В бостонском районе Кенмор-сквер есть общественная клиника, связанная с моей больницей. При слове "клиника" это место кажется крошечным, но это не так. Основанная в 1969 году и теперь называющаяся Harvard Vanguard, она была призвана предоставлять людям весь спектр амбулаторных медицинских услуг, которые могут понадобиться им в течение жизни. С тех пор она старается придерживаться этого плана, но сделать это оказалось нелегко. Чтобы поспевать за взрывным ростом медицинских возможностей, клинике пришлось построить более двадцати помещений и принять на работу около шестисот врачей и тысячу других медицинских работников по пятидесяти девяти специальностям, многие из которых не существовали на момент открытия клиники. Пройдя пятьдесят шагов от лифта на пятом этаже до отделения общей хирургии, я прохожу мимо кабинетов общей внутренней медицины, эндокринологии, генетики, хирургии рук, лабораторных исследований, нефрологии, офтальмологии, ортопедии, радиологии и урологии – и это только один коридор.

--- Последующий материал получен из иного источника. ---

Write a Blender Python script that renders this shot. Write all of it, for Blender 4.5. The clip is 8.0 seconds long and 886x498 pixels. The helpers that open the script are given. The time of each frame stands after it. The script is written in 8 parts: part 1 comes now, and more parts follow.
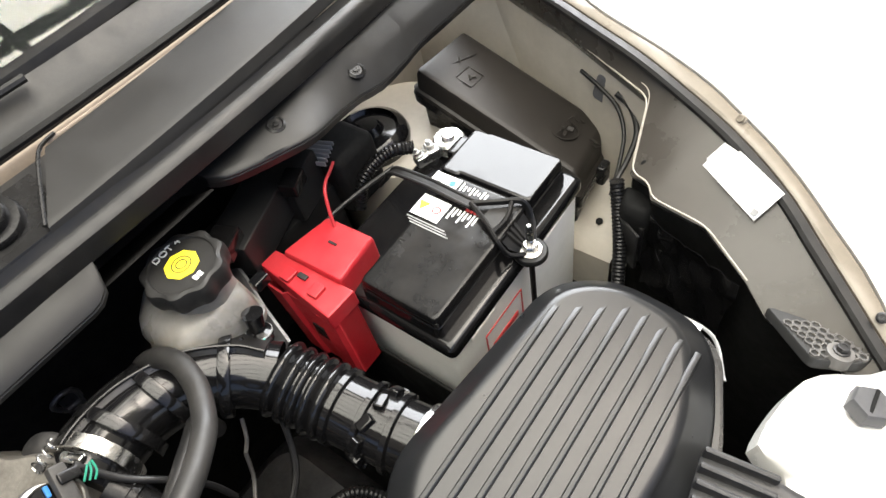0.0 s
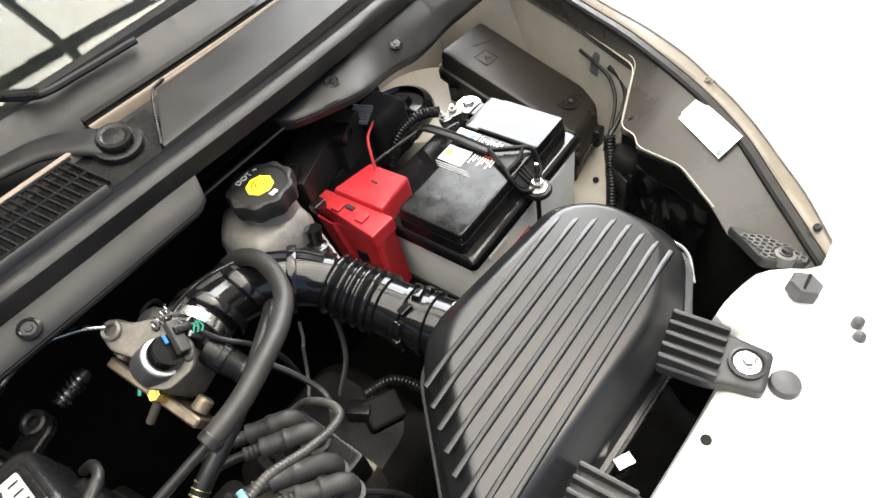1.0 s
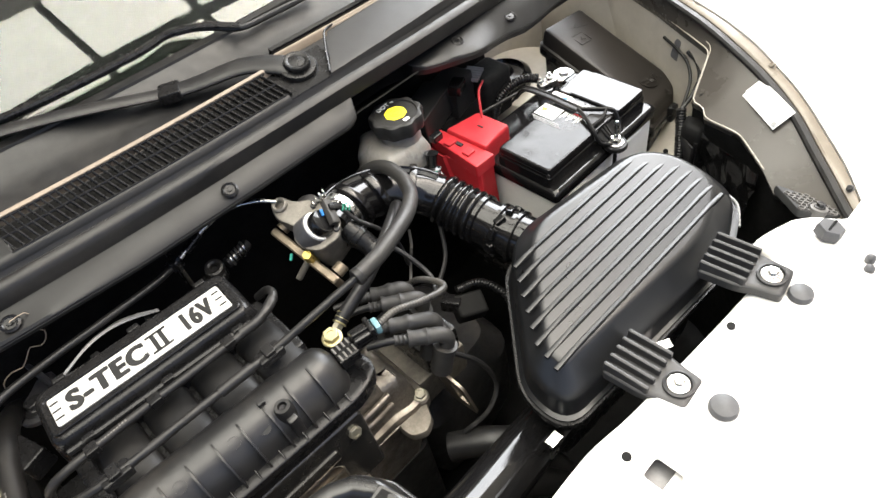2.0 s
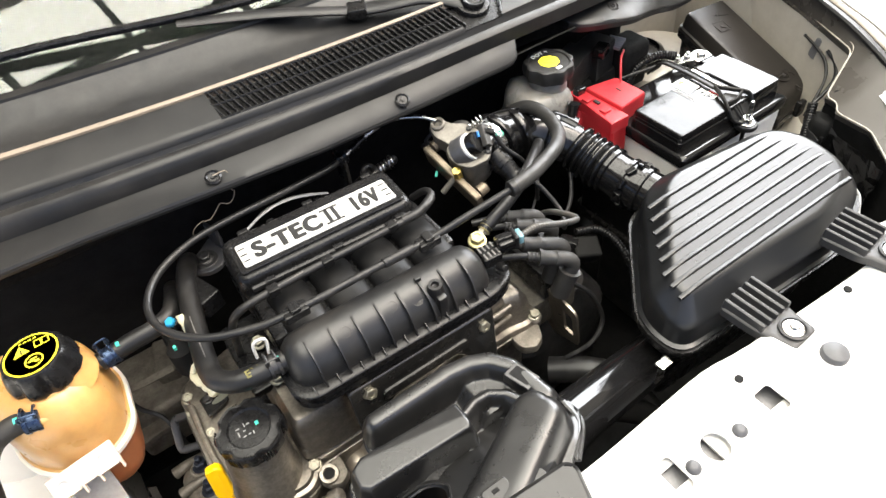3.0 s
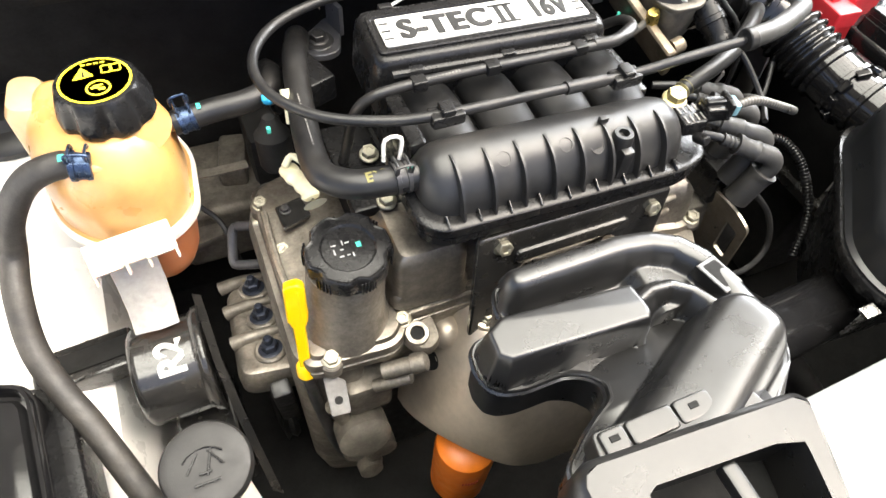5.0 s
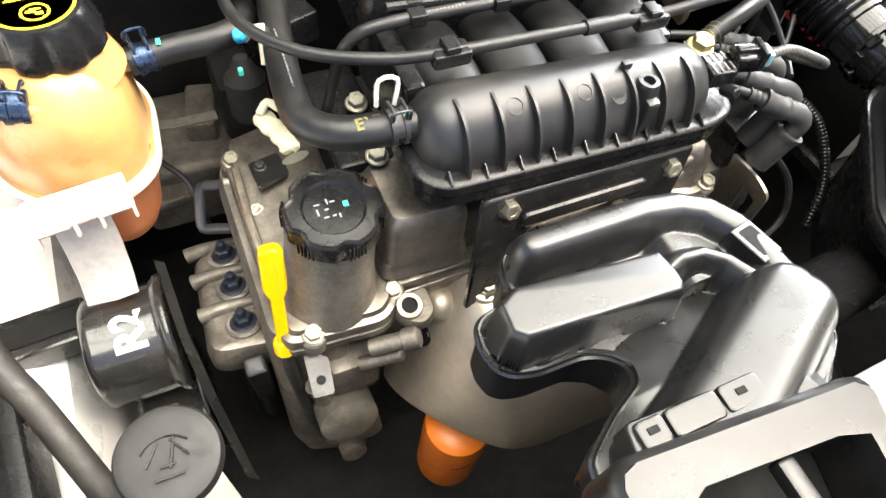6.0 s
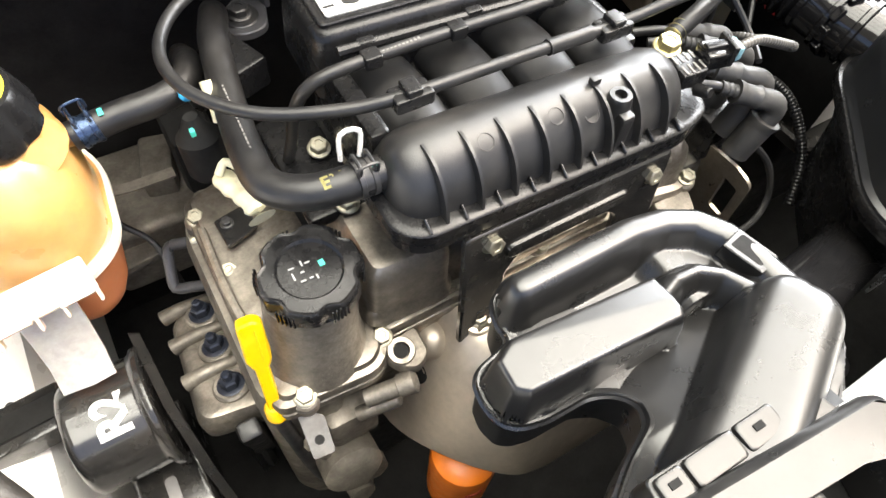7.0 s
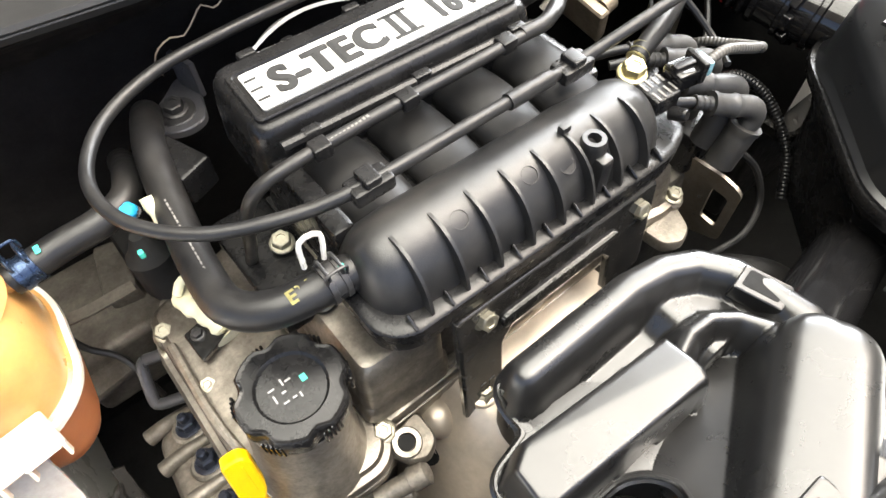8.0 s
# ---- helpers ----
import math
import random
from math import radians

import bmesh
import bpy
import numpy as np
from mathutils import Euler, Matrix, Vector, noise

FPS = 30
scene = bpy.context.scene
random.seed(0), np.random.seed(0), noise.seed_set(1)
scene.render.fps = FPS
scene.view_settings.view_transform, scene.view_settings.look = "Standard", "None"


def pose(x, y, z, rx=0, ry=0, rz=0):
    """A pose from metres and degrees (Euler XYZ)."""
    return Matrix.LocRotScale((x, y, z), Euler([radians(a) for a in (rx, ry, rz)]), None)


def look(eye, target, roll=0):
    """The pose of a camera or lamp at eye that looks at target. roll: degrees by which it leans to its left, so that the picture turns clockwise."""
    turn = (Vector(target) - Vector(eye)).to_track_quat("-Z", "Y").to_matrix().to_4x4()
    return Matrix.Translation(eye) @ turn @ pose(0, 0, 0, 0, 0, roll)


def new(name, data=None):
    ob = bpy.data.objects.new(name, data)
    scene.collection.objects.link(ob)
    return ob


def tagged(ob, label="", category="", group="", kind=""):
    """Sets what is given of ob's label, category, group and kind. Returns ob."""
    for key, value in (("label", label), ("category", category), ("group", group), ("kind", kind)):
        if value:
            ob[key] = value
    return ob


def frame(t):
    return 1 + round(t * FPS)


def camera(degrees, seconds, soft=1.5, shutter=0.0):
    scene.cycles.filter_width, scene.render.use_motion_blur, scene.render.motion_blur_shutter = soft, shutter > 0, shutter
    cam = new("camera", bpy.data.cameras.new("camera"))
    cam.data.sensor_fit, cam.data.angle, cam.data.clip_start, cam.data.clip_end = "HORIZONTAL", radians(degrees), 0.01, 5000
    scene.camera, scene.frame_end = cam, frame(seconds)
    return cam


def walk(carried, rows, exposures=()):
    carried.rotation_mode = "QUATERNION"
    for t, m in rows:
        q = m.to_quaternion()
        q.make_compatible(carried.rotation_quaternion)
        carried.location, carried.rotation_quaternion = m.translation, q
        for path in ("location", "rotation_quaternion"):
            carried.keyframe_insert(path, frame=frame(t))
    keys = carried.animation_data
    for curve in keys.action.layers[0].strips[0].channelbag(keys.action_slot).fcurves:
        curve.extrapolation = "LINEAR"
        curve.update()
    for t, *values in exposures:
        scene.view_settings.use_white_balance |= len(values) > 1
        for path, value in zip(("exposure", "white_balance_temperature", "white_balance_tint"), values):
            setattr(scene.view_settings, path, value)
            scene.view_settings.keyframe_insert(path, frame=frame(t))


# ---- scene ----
cam = camera(70.0, 8.0)
PATH = [
    (0, (0.341, -0.356, 1.268), (1.181, 0.557, -0.301), -14.7),
    (0.5, (0.251, -0.404, 1.292), (1.124, 0.534, -0.244), -15.0),
    (1, (0.189, -0.445, 1.31), (1.086, 0.512, -0.199), -13.8),
    (1.5, (0.116, -0.488, 1.334), (0.981, 0.517, -0.163), -13.3),
    (1.7, (0.074, -0.516, 1.353), (0.896, 0.538, -0.135), -14.0),
    (2.8, (-0.137, -0.573, 1.39), (0.572, 0.625, -0.046), -8.6),
    (3, (-0.166, -0.568, 1.383), (0.515, 0.622, -0.074), -7.3),
    (3.5, (-0.226, -0.552, 1.351), (0.384, 0.617, -0.152), -4.1),
    (4, (-0.253, -0.521, 1.311), (0.313, 0.632, -0.221), -1.0),
    (4.5, (-0.265, -0.486, 1.258), (0.282, 0.656, -0.29), 2.3),
    (5, (-0.27, -0.454, 1.201), (0.279, 0.584, -0.417), 6.3),
    (5.2, (-0.274, -0.444, 1.183), (0.281, 0.557, -0.456), 8.3),
    (6.3, (-0.269, -0.405, 1.136), (0.343, 0.508, -0.535), 10.6),
    (6.5, (-0.267, -0.393, 1.138), (0.356, 0.496, -0.542), 10.4),
    (7, (-0.251, -0.375, 1.145), (0.385, 0.509, -0.532), 6.2),
    (7.5, (-0.229, -0.35, 1.14), (0.425, 0.539, -0.528), 1.0),
    (8, (-0.211, -0.326, 1.14), (0.469, 0.566, -0.515), -2.2),
]
walk(cam, [(t, look(eye, target, roll)) for t, eye, target, roll in PATH], [(0, -0.29), (1.7, -0.27), (3.0, 0.03), (4.0, 0.45), (5.0, 0.66), (6.5, 0.72), (8.0, 0.66)])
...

Чтобы справиться со сложностью, мы разделили задачи между различными специальностями. Но даже разделенная работа может стать непосильной. Например, за один день дежурства по общей хирургии в больнице родовое отделение попросило меня осмотреть двадцатипятилетнюю женщину с нарастающей болью в правой нижней части живота, температурой и тошнотой, что вызвало опасения по поводу аппендицита, но она была беременна, поэтому проведение КТ для исключения этой возможности представляло риск для плода. Гинеколог-онколог вызвал меня в операционную по поводу женщины с образованием в яичнике, которое после удаления оказалось метастазом рака поджелудочной железы; мой коллега попросил меня осмотреть ее поджелудочную железу и решить, нужно ли делать биопсию. Врач из соседней больницы позвонил мне, чтобы перевести пациентку в реанимацию с большой раковой опухолью, которая разрослась и обтурировала почки и кишечник, вызывая кровотечение, которое они с трудом контролировали. Наша служба внутренней медицины позвонила мне, чтобы посмотреть на шестидесятиоднолетнего мужчину с настолько сильной эмфиземой, что ему отказали в операции на бедре из-за недостаточного резерва легких; теперь у него была тяжелая инфекция толстой кишки – острый дивертикулит, – которая обострилась, несмотря на трехдневное лечение антибиотиками, и операция казалась единственным выходом. Другая служба попросила помочь пятидесятидвухлетнему мужчине с диабетом, ишемической болезнью сердца, высоким кровяным давлением, хронической почечной недостаточностью, сильным ожирением, инсультом, а теперь еще и удушающей паховой грыжей. А врач-интернист позвонил по поводу молодой, в остальном здоровой женщины с возможным абсцессом прямой кишки, который нужно было промыть.